Никаких настоящих указаний, в сущности, за все время пребывания своего в Париже граф Орлов не получал ни от Александра II, ни от Нессельроде. Да он их, собственно, вовсе и не просил. Он нуждался лишь в необходимом санкционировании тех шагов, которые он делал на конгрессе, и это-то он и называл, из любезности к царю, высочайшими указаниями и предначертаниями. Александр II не имел ни особого вкуса, ни способностей к дипломатии, в полную противоположность своему отцу. Звезда А.М. Горчакова еще только восходила, и при новом царе находился в Петербурге пока все тот же неизменный Нессельроде, который никогда еще, за все свое земное странствие, не произвел на свет ни одной самостоятельной идеи, не измыслил ни одного сколько-нибудь искусного дипломатического шага. Поэтому на редкость пресны и бессодержательны все бумаги из Петербурга, которые во время Парижского конгресса получали время от времени Орлов и Бруннов. Взять для примера хотя бы послание Нессельроде графу Алексею Федоровичу от 29 февраля, украшенное обычной царской пометой: «Быть по сему». Это перепевы всего того, что сам Орлов не переставал писать царю и канцлеру в Петербург. Ненужный, истинно азбучный совет — стараться уладить все дела с Англией и Францией, ибо эти державы решают вопрос о войне и мире. Столь же азбучное и ничего конкретного не советующее указание, что нужно искать расположения Наполеона, но очень доверять ему нельзя, потому что он не захочет отделиться от Англии и ссориться с ней. Запоздалые, совсем уже ненужные «указания» об Аландских островах и о Карсе[1291] и т. п. Единственное, что историку должно извлечь из этого и других подобных произведений творчества графа Нессельроде в дни Парижского конгресса, это — явное, решительное нежелание продолжать войну.

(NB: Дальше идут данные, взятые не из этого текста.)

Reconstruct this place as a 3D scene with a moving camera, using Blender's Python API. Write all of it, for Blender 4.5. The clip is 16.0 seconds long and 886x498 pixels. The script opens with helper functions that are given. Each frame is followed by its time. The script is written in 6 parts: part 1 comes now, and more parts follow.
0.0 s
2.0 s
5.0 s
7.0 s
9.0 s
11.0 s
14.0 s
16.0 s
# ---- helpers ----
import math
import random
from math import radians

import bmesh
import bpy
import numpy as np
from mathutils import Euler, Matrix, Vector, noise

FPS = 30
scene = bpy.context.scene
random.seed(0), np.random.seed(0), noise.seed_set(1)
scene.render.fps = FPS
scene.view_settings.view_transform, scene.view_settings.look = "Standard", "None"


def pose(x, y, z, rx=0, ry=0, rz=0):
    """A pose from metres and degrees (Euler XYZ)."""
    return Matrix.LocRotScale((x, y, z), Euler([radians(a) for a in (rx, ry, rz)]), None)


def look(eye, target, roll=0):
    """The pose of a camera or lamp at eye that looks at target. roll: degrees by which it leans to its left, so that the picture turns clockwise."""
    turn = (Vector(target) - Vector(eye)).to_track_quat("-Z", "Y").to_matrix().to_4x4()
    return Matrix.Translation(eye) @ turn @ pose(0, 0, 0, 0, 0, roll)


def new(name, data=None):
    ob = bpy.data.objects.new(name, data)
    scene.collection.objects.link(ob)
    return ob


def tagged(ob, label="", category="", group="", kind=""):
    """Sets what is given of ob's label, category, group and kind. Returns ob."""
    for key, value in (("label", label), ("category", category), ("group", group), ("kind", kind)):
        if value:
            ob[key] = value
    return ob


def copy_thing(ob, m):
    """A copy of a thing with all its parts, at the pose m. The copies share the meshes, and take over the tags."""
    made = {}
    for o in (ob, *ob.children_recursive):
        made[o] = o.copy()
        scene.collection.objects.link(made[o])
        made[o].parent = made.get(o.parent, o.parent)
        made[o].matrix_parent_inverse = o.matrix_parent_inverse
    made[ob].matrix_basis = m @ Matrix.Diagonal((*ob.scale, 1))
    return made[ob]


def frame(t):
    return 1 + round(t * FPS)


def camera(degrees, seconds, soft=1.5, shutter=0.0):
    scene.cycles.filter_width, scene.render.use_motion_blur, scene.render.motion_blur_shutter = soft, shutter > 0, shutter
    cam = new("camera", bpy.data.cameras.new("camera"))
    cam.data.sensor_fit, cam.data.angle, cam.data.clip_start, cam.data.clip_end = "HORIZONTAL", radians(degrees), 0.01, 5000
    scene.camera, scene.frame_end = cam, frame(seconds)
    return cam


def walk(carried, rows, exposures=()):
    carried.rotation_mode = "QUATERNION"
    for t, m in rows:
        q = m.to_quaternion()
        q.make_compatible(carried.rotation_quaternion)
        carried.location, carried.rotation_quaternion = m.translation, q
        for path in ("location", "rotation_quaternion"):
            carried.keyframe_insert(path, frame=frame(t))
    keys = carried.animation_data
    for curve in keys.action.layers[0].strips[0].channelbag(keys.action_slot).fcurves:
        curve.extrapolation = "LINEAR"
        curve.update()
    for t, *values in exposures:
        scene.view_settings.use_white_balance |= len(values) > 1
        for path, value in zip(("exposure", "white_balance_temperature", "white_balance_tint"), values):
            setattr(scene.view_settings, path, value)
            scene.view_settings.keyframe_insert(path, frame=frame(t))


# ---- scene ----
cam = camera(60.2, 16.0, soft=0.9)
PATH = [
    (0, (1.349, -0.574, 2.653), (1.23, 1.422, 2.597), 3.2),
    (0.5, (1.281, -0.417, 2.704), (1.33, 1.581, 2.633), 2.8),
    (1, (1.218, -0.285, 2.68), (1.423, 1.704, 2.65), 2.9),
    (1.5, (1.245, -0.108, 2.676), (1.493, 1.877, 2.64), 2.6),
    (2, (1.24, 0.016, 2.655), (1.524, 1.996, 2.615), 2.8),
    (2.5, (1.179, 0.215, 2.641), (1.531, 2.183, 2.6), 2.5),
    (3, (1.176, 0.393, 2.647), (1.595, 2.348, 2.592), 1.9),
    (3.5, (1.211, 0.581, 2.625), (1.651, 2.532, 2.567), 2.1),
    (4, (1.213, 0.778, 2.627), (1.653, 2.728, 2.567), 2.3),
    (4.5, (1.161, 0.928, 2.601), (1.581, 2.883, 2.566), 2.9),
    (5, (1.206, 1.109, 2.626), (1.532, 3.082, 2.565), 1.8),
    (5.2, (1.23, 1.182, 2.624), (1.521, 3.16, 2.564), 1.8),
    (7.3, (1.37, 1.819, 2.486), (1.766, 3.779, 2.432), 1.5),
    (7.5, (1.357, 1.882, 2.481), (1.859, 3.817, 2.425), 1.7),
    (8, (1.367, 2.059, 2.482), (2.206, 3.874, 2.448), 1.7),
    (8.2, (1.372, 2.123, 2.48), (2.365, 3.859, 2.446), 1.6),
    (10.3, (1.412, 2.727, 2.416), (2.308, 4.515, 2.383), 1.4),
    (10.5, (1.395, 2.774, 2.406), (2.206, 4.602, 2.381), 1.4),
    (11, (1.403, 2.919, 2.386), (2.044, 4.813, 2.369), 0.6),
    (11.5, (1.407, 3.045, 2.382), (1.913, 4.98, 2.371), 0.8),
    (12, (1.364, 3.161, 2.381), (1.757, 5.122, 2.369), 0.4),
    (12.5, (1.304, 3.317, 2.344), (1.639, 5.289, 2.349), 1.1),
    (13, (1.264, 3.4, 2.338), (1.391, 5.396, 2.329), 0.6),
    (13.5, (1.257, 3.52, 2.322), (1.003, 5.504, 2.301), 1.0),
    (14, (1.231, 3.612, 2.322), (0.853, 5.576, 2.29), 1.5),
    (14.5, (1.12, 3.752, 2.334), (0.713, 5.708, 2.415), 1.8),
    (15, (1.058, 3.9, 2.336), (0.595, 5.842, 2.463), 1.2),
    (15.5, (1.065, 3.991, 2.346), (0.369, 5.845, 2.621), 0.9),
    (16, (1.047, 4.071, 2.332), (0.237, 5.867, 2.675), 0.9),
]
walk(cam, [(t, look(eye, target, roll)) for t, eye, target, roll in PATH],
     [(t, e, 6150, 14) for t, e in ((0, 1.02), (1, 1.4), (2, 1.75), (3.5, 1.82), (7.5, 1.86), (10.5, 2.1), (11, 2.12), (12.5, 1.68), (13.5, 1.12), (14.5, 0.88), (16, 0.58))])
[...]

Канцлер К.В. Нессельроде доживал тогда последние недели своего более чем сорокалетнего пребывания на министерском посту. Он органически не мог понять всей цепи роковых заблуждений, приведших к войне 1853–1856 гг., и долю личной своей ответственности и даже просто был неспособен почувствовать горечь национальной обиды, которую, например, граф Орлов очень остро переживал.

А.М. Горчаков, ближайший преемник Нессельроде, государственный канцлер и министр иностранных дел при Александре II, рассказал однажды в доверительной частной беседе следующее: «Знаете одну из особенностей моей деятельности как дипломата? Я первый в своих депешах стал употреблять выражение: государь и Россия. До меня для Европы не существовало другого понятия, по отношению к нашему отечеству, как только: император. Граф Нессельроде даже прямо мне говорил с укоризной, для чего я это так делаю? «Мы знаем только одного царя, говорил мой предместник: нам нет дела до России»»[1292].

В особенности графу Карлу Васильевичу не было дела до России, когда ей приходилось весной 1856 г. расплачиваться на Парижском конгрессе. Его лично ждала милостивая отставка, с громадной пенсией и немногими, еще не доданными ему за сорок лет орденами. И он вел себя весной 1856 г. уже больше как посторонний зритель. Конечно, именно по поводу Нессельроде в первые месяцы 1856 г. поэт Тютчев сказал, что эти сановники Николая, оставшиеся у власти и при Александре II, ему «напоминают волосы и ногти, которые продолжают расти на теле умерших еще некоторое время после их погребения в могиле».

Как видим, Нессельроде продолжал вредить России по мере его сил и при новом царе, хотя делал это по-прежнему, конечно, по бездарности и недальновидности, а не потому, чтобы был изменником, в чем его, например, подозревали тогда даже и такие умные усадебные барышни, как Вера Аксакова (да и вся семья Аксаковых в большей или меньшей степени).